===== PROVIDED DATA =====
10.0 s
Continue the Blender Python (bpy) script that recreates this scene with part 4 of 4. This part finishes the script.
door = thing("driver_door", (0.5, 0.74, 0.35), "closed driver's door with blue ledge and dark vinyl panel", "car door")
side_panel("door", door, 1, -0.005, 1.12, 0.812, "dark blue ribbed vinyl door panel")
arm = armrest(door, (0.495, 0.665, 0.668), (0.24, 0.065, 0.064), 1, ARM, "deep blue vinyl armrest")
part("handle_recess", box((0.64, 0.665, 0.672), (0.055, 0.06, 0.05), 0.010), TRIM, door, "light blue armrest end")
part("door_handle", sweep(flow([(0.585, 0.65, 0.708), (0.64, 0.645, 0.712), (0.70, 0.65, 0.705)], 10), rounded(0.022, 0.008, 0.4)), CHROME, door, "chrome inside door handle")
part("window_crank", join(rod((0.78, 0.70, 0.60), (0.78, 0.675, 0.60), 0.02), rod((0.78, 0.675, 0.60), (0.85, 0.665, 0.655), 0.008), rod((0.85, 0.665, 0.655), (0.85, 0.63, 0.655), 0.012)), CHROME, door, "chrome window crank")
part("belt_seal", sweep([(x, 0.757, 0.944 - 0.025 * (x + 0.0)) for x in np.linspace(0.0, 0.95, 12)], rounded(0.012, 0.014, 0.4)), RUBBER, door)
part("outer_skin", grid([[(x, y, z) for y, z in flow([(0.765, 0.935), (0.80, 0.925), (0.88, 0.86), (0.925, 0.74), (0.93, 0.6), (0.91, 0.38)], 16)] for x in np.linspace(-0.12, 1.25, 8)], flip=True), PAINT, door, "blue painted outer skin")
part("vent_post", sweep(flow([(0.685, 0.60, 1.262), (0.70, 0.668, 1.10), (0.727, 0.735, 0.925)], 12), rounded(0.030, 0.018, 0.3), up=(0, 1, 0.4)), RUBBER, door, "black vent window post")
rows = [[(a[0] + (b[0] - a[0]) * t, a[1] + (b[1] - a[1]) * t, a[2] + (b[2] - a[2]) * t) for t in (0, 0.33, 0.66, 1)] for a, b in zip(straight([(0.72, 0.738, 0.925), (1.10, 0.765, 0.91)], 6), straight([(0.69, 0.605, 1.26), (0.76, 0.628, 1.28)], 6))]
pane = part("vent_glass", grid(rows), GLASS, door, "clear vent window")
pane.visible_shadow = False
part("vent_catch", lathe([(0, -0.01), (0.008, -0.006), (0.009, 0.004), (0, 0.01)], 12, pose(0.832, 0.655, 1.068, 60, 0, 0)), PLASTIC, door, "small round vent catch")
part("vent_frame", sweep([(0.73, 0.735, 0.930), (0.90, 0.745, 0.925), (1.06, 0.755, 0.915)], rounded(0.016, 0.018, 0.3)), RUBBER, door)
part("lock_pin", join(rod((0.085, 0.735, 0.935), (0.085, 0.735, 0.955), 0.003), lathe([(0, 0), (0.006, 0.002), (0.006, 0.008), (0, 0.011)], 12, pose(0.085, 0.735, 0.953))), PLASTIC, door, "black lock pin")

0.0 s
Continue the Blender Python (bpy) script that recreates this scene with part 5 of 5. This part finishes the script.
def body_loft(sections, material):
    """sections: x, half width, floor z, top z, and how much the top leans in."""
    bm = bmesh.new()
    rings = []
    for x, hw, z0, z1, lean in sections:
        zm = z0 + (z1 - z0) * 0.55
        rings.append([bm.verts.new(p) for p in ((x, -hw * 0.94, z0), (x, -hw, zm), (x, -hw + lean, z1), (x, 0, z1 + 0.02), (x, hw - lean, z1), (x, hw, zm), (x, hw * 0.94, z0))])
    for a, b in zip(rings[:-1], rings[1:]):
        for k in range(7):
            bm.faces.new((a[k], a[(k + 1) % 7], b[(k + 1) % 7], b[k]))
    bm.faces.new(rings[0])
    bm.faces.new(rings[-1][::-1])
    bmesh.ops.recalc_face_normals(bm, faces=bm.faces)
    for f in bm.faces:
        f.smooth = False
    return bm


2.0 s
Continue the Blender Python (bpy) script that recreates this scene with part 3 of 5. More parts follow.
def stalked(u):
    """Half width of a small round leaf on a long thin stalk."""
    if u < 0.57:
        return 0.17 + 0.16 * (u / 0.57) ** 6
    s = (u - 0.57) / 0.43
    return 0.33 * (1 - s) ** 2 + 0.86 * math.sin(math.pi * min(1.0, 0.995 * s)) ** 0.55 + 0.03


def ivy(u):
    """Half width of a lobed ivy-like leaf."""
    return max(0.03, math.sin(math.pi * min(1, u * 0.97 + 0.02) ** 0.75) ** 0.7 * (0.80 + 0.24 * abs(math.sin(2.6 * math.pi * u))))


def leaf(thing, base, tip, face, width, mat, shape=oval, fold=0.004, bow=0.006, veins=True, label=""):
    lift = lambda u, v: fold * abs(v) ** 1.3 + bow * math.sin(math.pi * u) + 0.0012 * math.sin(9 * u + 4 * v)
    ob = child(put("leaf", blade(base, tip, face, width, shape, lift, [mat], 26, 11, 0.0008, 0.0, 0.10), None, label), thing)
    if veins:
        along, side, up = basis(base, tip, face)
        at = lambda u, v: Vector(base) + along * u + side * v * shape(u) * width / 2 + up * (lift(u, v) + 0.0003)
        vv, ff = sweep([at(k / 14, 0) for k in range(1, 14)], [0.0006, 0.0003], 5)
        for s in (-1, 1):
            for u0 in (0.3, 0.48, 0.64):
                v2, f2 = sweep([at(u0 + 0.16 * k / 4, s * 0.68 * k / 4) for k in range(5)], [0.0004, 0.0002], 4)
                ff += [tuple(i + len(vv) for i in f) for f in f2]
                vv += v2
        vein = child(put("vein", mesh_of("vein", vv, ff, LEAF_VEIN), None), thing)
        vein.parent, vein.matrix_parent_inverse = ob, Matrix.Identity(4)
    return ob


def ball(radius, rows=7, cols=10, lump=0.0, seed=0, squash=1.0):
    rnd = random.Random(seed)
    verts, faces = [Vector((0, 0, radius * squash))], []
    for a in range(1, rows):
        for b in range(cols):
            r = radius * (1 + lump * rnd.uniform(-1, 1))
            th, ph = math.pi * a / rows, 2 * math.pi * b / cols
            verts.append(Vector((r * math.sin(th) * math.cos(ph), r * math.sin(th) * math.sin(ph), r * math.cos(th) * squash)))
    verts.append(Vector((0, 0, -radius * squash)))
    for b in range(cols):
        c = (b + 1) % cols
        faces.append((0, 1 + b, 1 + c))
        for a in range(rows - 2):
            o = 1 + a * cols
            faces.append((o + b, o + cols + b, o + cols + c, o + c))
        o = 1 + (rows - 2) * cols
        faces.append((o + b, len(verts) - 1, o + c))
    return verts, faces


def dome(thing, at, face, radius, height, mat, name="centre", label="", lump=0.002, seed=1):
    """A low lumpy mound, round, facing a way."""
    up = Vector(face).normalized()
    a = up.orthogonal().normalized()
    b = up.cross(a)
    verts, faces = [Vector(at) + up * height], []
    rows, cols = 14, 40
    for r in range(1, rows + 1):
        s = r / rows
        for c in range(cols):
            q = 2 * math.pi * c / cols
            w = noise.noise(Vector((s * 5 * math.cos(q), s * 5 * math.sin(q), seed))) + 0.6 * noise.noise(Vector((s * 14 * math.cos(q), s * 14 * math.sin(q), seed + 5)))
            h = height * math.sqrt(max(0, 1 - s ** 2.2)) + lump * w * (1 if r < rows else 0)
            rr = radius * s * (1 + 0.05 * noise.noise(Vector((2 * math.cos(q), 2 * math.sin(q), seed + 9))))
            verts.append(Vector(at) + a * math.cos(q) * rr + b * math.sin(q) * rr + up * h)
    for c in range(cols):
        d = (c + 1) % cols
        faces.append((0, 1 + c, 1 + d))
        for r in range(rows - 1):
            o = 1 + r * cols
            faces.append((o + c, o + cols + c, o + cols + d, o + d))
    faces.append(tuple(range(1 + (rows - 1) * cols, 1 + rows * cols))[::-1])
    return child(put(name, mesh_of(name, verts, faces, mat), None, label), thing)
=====
Find the lines containing "with" and pull them out.

▶ WRITTEN SOLUTION
Continue the Blender Python (bpy) script that recreates this scene with part 4 of 4. This part finishes the script.
door = thing("driver_door", (0.5, 0.74, 0.35), "closed driver's door with blue ledge and dark vinyl panel", "car door")
Continue the Blender Python (bpy) script that recreates this scene with part 5 of 5. This part finishes the script.
Continue the Blender Python (bpy) script that recreates this scene with part 3 of 5. More parts follow.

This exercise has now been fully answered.